“I expect to start Tuesday p.m. of Sept. 5”
Lavinia Goodell, August 27, 1871
During this week in 1871, thirty-two year old Lavinia Goodell left New York City and her job at Harper’s Bazar behind and boarded the first of a series of trains that would take her to Janesville, Wisconsin where she would live for the remaining eight and a half years of her life.
Lavinia’s departure from New York was unexpected. In June 1871, her sister and brother-in-law, Maria and Lewis Frost, with whom Lavinia’s elderly parents had been living on the south side of Janesville, rather abruptly announced they were moving out of the area. Apparently it was not possible for the elder Goodells to accompany them, and they could not manage a household on their own, so rather than them relocating back to the east coast, where they had lived until moving to Wisconsin in 1870, Lavinia decided to move to Janesville to help care for them.
If Lavinia harbored any bitterness about the sudden lifestyle change, there is no printed record of it. Her Connecticut aunt, Lois Smith, was not so sanguine when she heard the news. Lois wrote to her sister Clarissa (Lavinia’s mother):
Your letter filled me with surprise & astonishment. How you must have felt when you read the note. I presume you never would have left all your Eastern friends & associations if Mr. Frost had not written kindly to have you make his house your home not withstanding all your love & sympathy for Maria. I know Maria felt it deeply for she has the highest respect and love for her parents & whatever would wound their feelings would touch her to the quick.
Aunt Lois recognized the sacrifice Lavinia was making:
I think you will see a kind Providence in it for Lavinia would hardly have made such a move, if you had not been driven into straits & I know it is a great sacrifice for her to make in giving up employment for which she is so well qualified & receives such good pay. Lavinia is a dear good daughter & she will have a reward, if in no other way in the satisfaction of smoothing the declining years of her much loved parents.

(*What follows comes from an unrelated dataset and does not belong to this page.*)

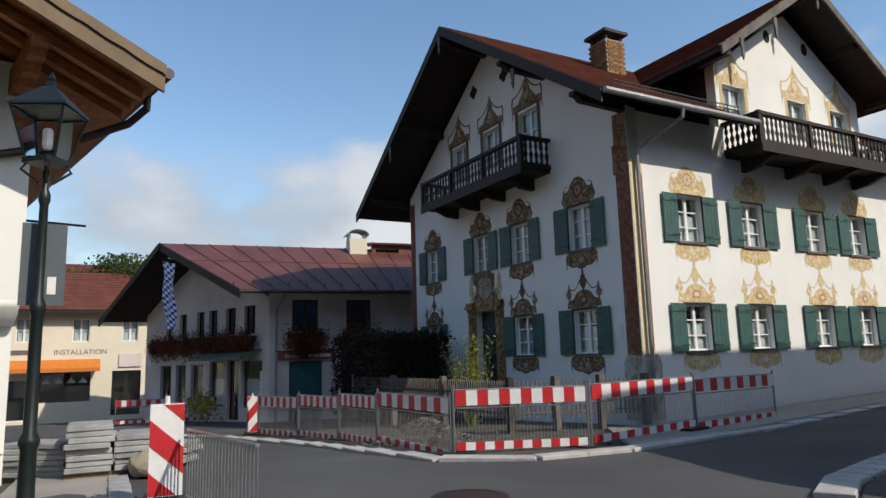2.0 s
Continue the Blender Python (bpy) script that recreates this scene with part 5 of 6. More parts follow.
# menu board with plain bars
bm = bmesh.new()
box(bm, -0.5, 0.5, -0.03, 0.03, 0.1, 2.2)
mb = tagged(part("menu_board", bm, M_BLACK, None, "", pose(6.15, 9.95, 0.25, 0, 0, -35)), "black menu board with red bands beside a pier", "sign")
for z in (1.25, 1.95):
    bm = bmesh.new()
    box(bm, -0.4, 0.42, -0.036, -0.03, z, z + 0.13)
    part("band", bm, M_RED, mb)
    bm = bmesh.new()
    prism(bm, arc(-0.42, z + 0.06, 0.1, 0.1, 0, 360, 12)[:-1], -0.04, -0.03)
    part("badge", bm, M_RWHITE, mb)
    for k in range(5):
        bm = bmesh.new()
        box(bm, -0.35, 0.3 - 0.1 * (k % 3), -0.034, -0.03, z - 0.12 - 0.09 * k, z - 0.09 - 0.09 * k)
        part("writing_bar", bm, M_GREYWOOD, mb)
# folding chair, slatted table, sign pole, yellow wet-floor sign
def terrace_chair(m):
    t = thing("terrace_chair", "folding terrace chair with brown wooden slats", "chair", m, "terrace chairs")
    for x in (-0.2, 0.2):
        for a, b in (((x, 0.2, 0), (x, -0.18, 0.86)), ((x, -0.2, 0), (x, 0.2, 0.45))):
            bm = bmesh.new()
            tube(bm, [a, b], 0.012, 6)
            part("leg", bm, M_ZINC, t)
    for k in range(5):
        bm = bmesh.new()
        box(bm, -0.22, 0.22, -0.16 + 0.08 * k, -0.1 + 0.08 * k, 0.45, 0.468)
        part("slat", bm, M_SOFFIT, t)
    for z in (0.66, 0.77):
        bm = bmesh.new()
        box(bm, -0.23, 0.23, -0.17, -0.15, z, z + 0.085)
        part("backrest", bm, M_SOFFIT, t)


terrace_chair(pose(3.2, 7.15, ground(3.2, 7.15) + 0.06, 0, 0, 100) @ Matrix.Scale(0.85, 4))
tb = thing("terrace_table", "weathered slatted wooden terrace table", "table", pose(3.0, 4.72, ground(3.0, 4.72) + 0.03, 0, 0, 12))
for k in range(8):
    bm = bmesh.new()
    box(bm, -0.75, 0.75, -0.4 + 0.1 * k, -0.31 + 0.1 * k, 0.7, 0.73)
    part("slat", bm, mat("grey_brown_slat", (0.20, 0.15, 0.12), 0.8, 0.25, 4, 0.3) if k == 0 else bpy.data.materials["grey_brown_slat"], tb)
for x in (-0.65, 0.65):
    for y in (-0.33, 0.33):
        bm = bmesh.new()
        tube(bm, [(x, y, 0), (x, y * 0.9, 0.7)], 0.018, 6)
        part("leg", bm, M_ZINC, tb)
sp = thing("sign_pole", "leaning white pole with a small sign in a round base", "sign", pose(5.92, 10.75, ground(5.92, 10.75) + 0.07))
bm = bmesh.new()
lathe(bm, [(0.26, 0), (0.26, 0.05), (0.1, 0.1), (0.05, 0.2)], 16)
part("base", bm, M_RWHITE, sp)
bm = bmesh.new()
tube(bm, [(0, 0, 0.15), (-0.27, 0.1, 1.55)], 0.025, 8)
part("pole", bm, M_RWHITE, sp)
bm = bmesh.new()
box(bm, -0.36, -0.18, 0.08, 0.1, 1.5, 1.68)
part("sign_plate", bm, M_RWHITE, sp)
ys = thing("floor_sign", "yellow folding floor sign", "sign", pose(6.1, 10.55, ground(6.1, 10.55) + 0.07, 0, 0, -30))
for sd in (-1, 1):
    bm = bmesh.new()
    prism(bm, [(-0.16, 0), (0.16, 0), (0.1, 0.62), (-0.1, 0.62)], -0.01, 0.01, pose(0, sd * 0.12, 0, sd * 11, 0, 0))
    part("panel", bm, M_YELLOW, ys)

# ---- excavator ----
ex = thing("excavator", "green and white wheeled excavator parked with lowered arm", "excavator", pose(13.2, 25.6, 0.42, 0, 0, -26.7) @ Matrix.Scale(0.9, 4))
M_EXG = mat("dark_green_machine_paint", (0.02, 0.05, 0.035), 0.5, 0.2)
bm = bmesh.new()
box(bm, -0.6, 3.0, -0.2, 2.0, 0.75, 1.4)
bmesh.ops.bevel(bm, geom=bm.edges[:], offset=0.12, segments=2, affect="EDGES")
part("body", bm, M_EXG, ex)
bm = bmesh.new()
facade(bm, 0.15, 1.45, 1.4, 3.05, [(0.24, 1.36, 1.65, 2.95)], (), -0.2, -0.12)
facade(bm, 0.15, 1.45, 1.4, 3.05, [(0.24, 1.36, 1.65, 2.95)], (), 1.0, 1.08)
cab = part("cab", bm, M_RWHITE, ex, "white framed cab")
bm = bmesh.new()
box(bm, 0.08, 1.52, -0.26, 1.14, 3.05, 3.14)
part("cab_roof", bm, M_RWHITE, cab)
bm = bmesh.new()
box(bm, 0.24, 1.36, -0.165, -0.155, 1.65, 2.95)
part("pane", bm, M_GLASS, cab)
for x in (-0.1, 2.4):
    for y in (-0.35, 1.7):
        bm = bmesh.new()
        lathe(bm, [(0.25, 0), (0.42, 0.04), (0.44, 0.18), (0.42, 0.32), (0.25, 0.36)], 20, pose(x, y + 0.36, 0.44, 90, 0, 0))
        w_ = part("wheel", bm, M_BLACK, ex)
        bm = bmesh.new()
        lathe(bm, [(0.22, 0), (0.18, 0.06)], 14, pose(x, y, 0.44, 90, 0, 0))
        part("rim", bm, M_EXG, w_)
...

In advance of the move, the Goodells had leased a house in Janesville, the location of which has been lost to history. Lavinia always liked to plan ahead, and she told her parents to try to hire a housekeeper. She said, “With respect to a girl, I think I should like an American girl best; or, next to that, a German. I presume I shouldn’t need one all the time, but it would be convenient to have one for a few weeks to help us get settled, and then we could see.” (While Lavinia’s remark would probably not be deemed politically correct today, she was a product of her time.) Since the elder Goodells had been living with Maria’s family, they had little in the way of household furnishings. Lavinia advised, “I think it would be well to compare prices and ascertain whether any little things that we shall need can be bought here cheaper than in Janesville. If so, I could bring them on. I mean such things as sheeting, or small household utensils that wouldn’t take up much room.”
At the end of August, Lavinia closed her account at the Williamsburg (Brooklyn) bank and mailed her parents a check for $285.41. She also informed them that she had “laid up another $100; that she had bought plated knives and forks for $11.12 “and they are very pretty, as well as valuable and useful;” and that she was taking her father’s advice and buying accident insurance for the journey.
Lavinia departed New York on Tuesday, September 5, 1871. Details of her trip, including a wayward trunk, may be found here. Lavinia arrived in Janesville safely in the second half of September and began the last chapter of her life, which included becoming Wisconsin’s first woman lawyer in 1874.
Sources consulted: Lois Smith’s letter to Clarissa Goodell (June 16, 1871); Lavinia Goodell’s letters to William and Clarissa Goodell (June 25, 1871; August 27, 1871).